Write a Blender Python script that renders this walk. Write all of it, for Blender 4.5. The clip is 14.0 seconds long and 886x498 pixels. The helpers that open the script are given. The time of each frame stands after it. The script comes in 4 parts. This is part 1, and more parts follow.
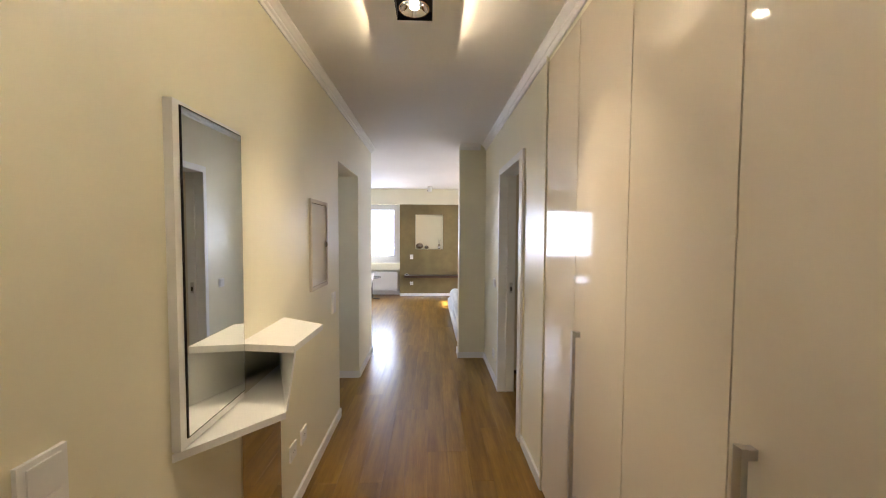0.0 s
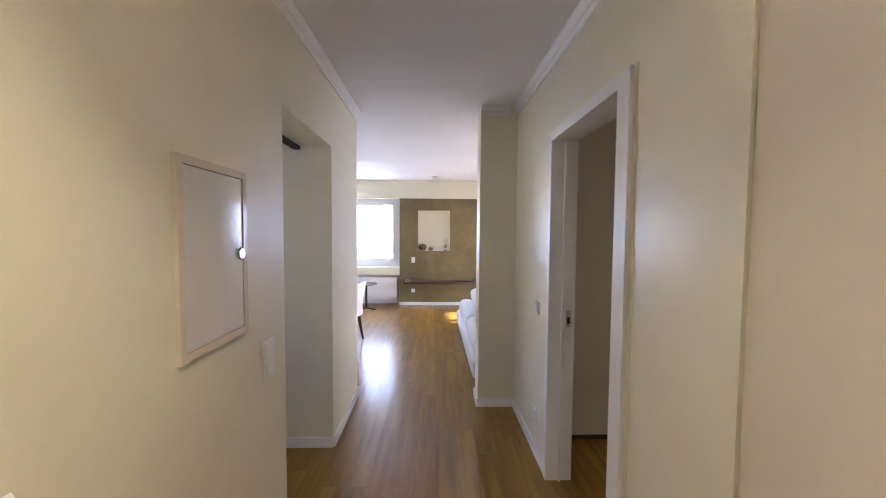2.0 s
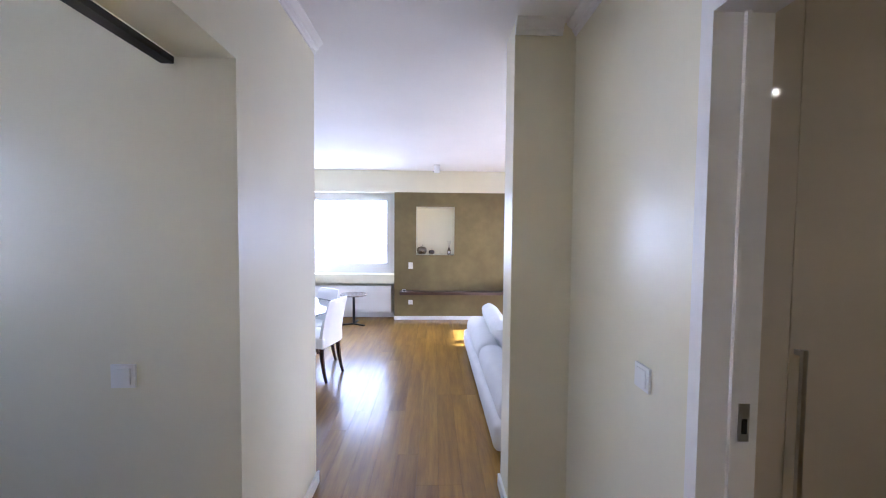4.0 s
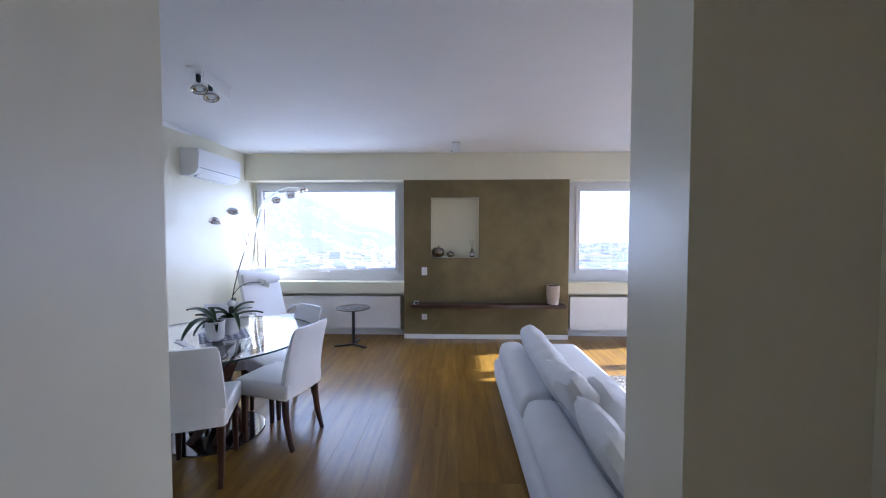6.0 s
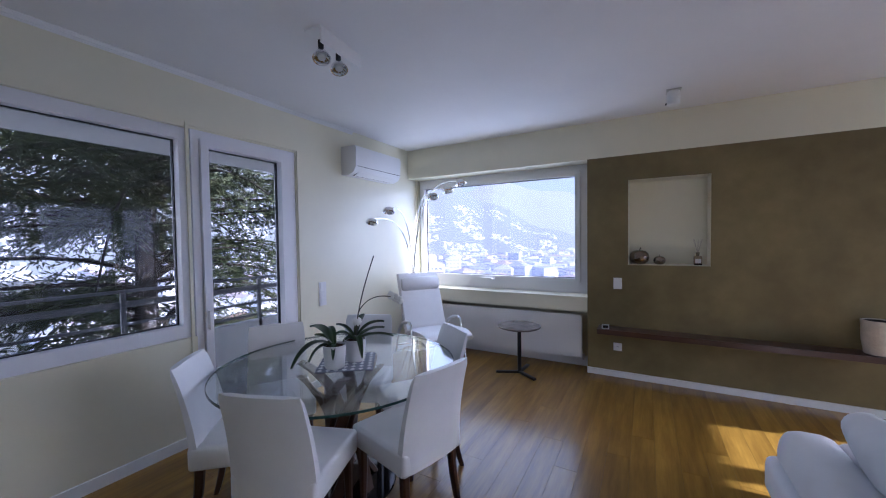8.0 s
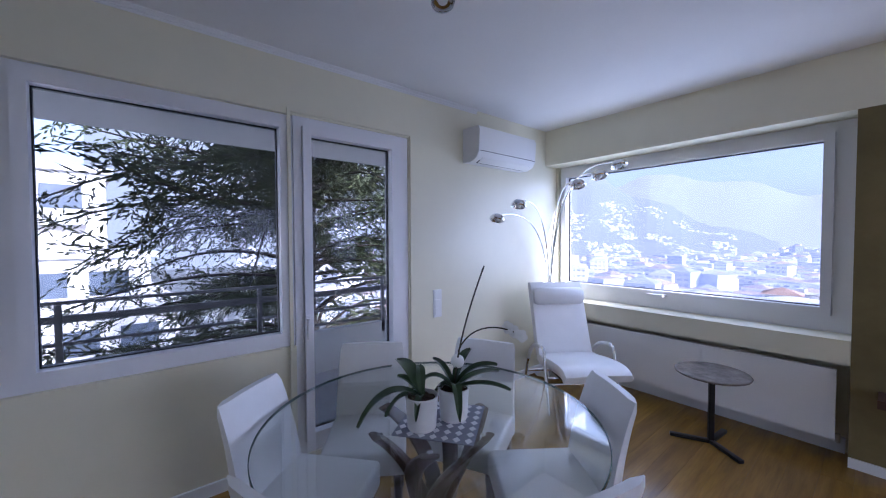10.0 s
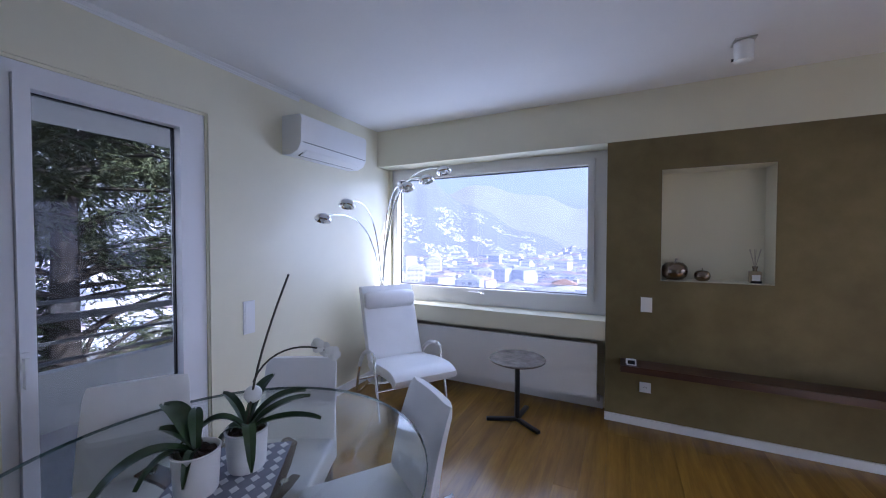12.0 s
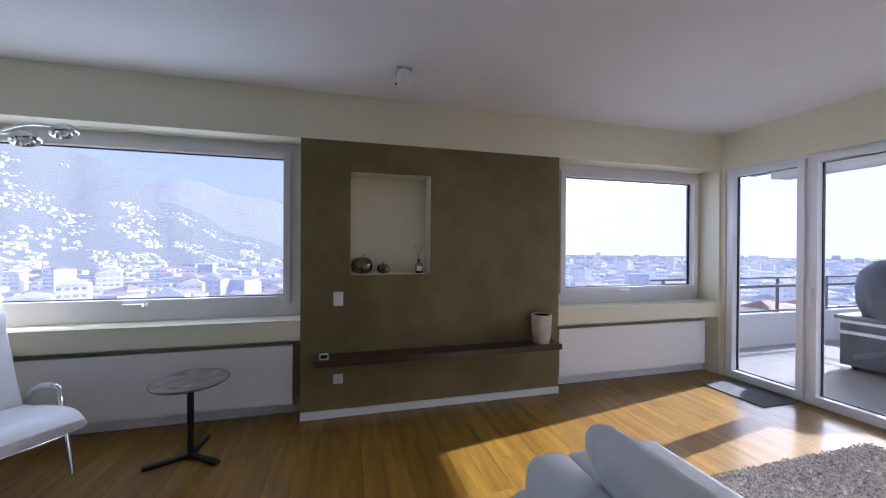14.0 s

Stated exercise: Images in the data above are to be skipped. Retype all other material exactly.

Reply to the exercise:
Write a Blender Python script that renders this walk. Write all of it, for Blender 4.5. The clip is 14.0 seconds long and 886x498 pixels. The helpers that open the script are given. The time of each frame stands after it. The script comes in 4 parts. This is part 1, and more parts follow.
0.0 s
2.0 s
4.0 s
6.0 s
8.0 s
10.0 s
12.0 s
14.0 s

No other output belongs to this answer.